Scenario 2: Access Control Is a People Problem Too

The second scenario was about onboarding eight new staff members across four departments — dev, security, QA, and ops. Each team gets its own group. Each group gets access to what it needs and nothing more.

What struck me here wasn't the commands. It was the reasoning behind them.

When I created the ci_runner service account with a non-login shell:

sudo useradd -r -s /usr/sbin/nologin ci_runner

The trainer's question wasn't "did you run the command" — it was "do you know why this matters?" A service account with an interactive shell is an open door. Automated pipelines don't need to log in. Humans shouldn't be logging in as them either. That shell setting is a security decision, not a configuration detail.

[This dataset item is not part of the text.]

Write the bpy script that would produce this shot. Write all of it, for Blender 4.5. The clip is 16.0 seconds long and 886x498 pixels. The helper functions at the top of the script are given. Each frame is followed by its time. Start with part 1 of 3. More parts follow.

Same with removing a user at the end. I used:

sudo userdel yaa

Not userdel -r. The -r flag would have deleted the home directory too. But in a real environment, that directory might contain evidence — scripts, logs, files that matter in an investigation. Deleting it immediately could mean destroying forensic data. That's not a Linux lesson. That's a security operations lesson.

What I'm Taking Away

I came into this thinking DevSecOps was Linux plus some security tools on top. What I'm leaving with is a different understanding — security isn't a layer you add. It's a lens you apply to every decision, including the ones that look purely technical.

The commands I ran in this lab weren't new. The questions behind them were.

Why does this file have these permissions? Why does this account need this shell? What happens to this data when this user is gone? Those questions are what separate someone who uses Linux from someone who secures it.

This is assignment one. I'm already thinking differently. Looking forward to what's next.